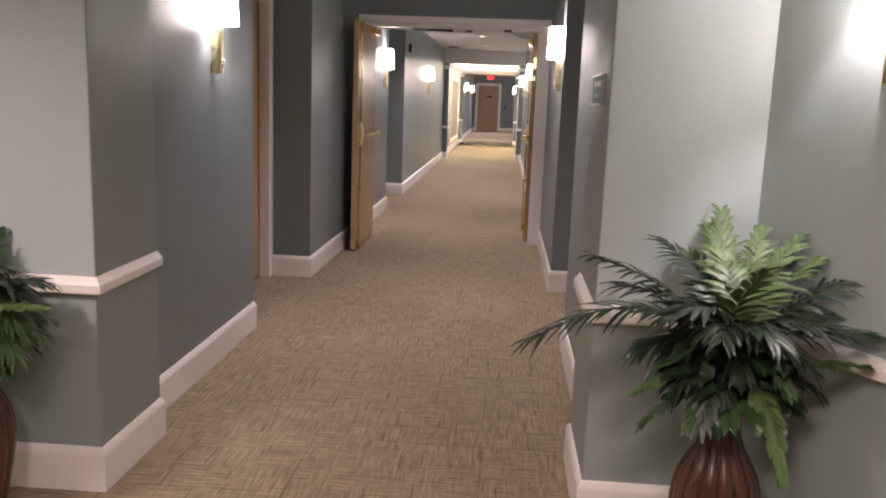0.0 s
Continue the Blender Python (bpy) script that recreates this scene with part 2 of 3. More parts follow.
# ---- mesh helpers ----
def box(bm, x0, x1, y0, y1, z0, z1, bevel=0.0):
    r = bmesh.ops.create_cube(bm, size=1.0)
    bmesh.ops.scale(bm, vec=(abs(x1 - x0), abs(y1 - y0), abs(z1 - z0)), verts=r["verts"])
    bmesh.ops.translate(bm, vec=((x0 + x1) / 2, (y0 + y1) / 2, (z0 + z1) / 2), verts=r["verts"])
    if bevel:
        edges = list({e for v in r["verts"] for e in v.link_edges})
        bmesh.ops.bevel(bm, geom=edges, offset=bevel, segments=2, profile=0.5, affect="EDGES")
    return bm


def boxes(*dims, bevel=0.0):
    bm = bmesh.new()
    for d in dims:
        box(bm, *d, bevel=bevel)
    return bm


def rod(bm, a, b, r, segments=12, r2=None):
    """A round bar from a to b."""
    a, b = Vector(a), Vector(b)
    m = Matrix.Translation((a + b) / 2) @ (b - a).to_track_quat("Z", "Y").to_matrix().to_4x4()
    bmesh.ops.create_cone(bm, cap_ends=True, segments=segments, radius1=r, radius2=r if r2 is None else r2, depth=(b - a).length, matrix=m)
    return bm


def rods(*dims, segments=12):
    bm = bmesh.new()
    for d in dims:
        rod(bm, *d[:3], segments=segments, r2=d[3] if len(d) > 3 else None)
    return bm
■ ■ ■
> **Exercise**
Copy the listing in full and without alteration, omitting every picture.

> **Written solution**
0.0 s
Continue the Blender Python (bpy) script that recreates this scene with part 2 of 3. More parts follow.
# ---- mesh helpers ----
def box(bm, x0, x1, y0, y1, z0, z1, bevel=0.0):
    r = bmesh.ops.create_cube(bm, size=1.0)
    bmesh.ops.scale(bm, vec=(abs(x1 - x0), abs(y1 - y0), abs(z1 - z0)), verts=r["verts"])
    bmesh.ops.translate(bm, vec=((x0 + x1) / 2, (y0 + y1) / 2, (z0 + z1) / 2), verts=r["verts"])
    if bevel:
        edges = list({e for v in r["verts"] for e in v.link_edges})
        bmesh.ops.bevel(bm, geom=edges, offset=bevel, segments=2, profile=0.5, affect="EDGES")
    return bm


def boxes(*dims, bevel=0.0):
    bm = bmesh.new()
    for d in dims:
        box(bm, *d, bevel=bevel)
    return bm


def rod(bm, a, b, r, segments=12, r2=None):
    """A round bar from a to b."""
    a, b = Vector(a), Vector(b)
    m = Matrix.Translation((a + b) / 2) @ (b - a).to_track_quat("Z", "Y").to_matrix().to_4x4()
    bmesh.ops.create_cone(bm, cap_ends=True, segments=segments, radius1=r, radius2=r if r2 is None else r2, depth=(b - a).length, matrix=m)
    return bm


def rods(*dims, segments=12):
    bm = bmesh.new()
    for d in dims:
        rod(bm, *d[:3], segments=segments, r2=d[3] if len(d) > 3 else None)
    return bm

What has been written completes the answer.